After an ABC News report about the murder of a Peace Corps volunteer in Africa, Congress has passed a bill designed to protect whistleblowers and improve the treatment of victims of violence and sexual assault.
"We're so gratified, and actually amazed, that it's come to fruition, and that other volunteers will be able to hopefully serve safely," said Lois Puzey, mother of Peace Corps volunteer Kate Puzey, who was killed in 2009. "And if God forbid something happens, that they will have the support they need, which is what our family ... did not get."
The House passed the Kate Puzey Volunteer Protection Act of 2011 by unanimous consent Tuesday evening, following unanimous passage by the Senate on Sept. 26. The bill now goes to President Obama to be signed into law.
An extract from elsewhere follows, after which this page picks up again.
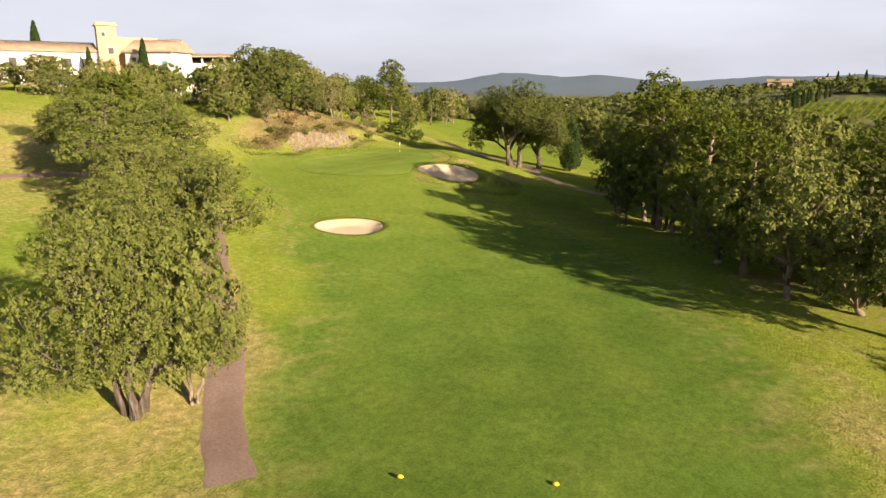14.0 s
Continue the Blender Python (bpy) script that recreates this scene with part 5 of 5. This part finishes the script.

The bill is named for 24-year-old Kate Puzey of Georgia, who was murdered in Benin in 2009 after telling superiors she believed a fellow Peace Corps employee was molesting female students. In an investigation that aired on "20/20," ABC News told the story of Kate's murder and examined what critics say has been a "blame-the-victim" culture within the Peace Corps when volunteers are assaulted or attempt to report problems.
Lois Puzey thanked ABC News "20/20" for bringing attention to the case, and Sen. Johnny Isakson, R.-Georgia, for shepherding the bill through to passage. "Just having this bill passed, this law, is going to give us a lot of healing."
Sen. Isakson and Rep. Ted Poe, R-Texas, introduced the bill with a Capitol Hill press conference this summer. "The time has come to stand up and protect America's angels abroad", said Poe at the press conference. On the House floor Tuesday night, Rep. Poe said he hoped the bill would make volunteers feel safe "so that more and more go join the Peace Corps," and also credited ABC News with highlighting the issue of crime against Peace Corps volunteers.
"One reason it came to light was because of an ABC '20/20' special that was on January the 14th outlining the plight of individual Peace Corps volunteers and how they were treated," said Rep. Poe. "In some cases our volunteers were treated like the criminals and they weren't treated like victims. ... And those days need to end." Sen. Isakson told ABC News Tuesday that he was "overjoyed" at the bill's passage, and grateful to all who worked on the legislation.
"Kate was a remarkable young woman who unselfishly went to Africa as a Peace Corps volunteer and was tragically murdered while helping others," said Sen. Isakson. "Kate's life will be memorialized by this new law to provide added protections, victims' rights and whistleblower status for Peace Corps volunteers. It is my sincere hope that this day might bring a small bit of comfort to the Puzey family."
The bill requires the Peace Corps to improve the training of volunteers to reduce sexual assault risk, would protect whistleblowers, and would require the Peace Corps to hire victims' advocates for each region the agency serves.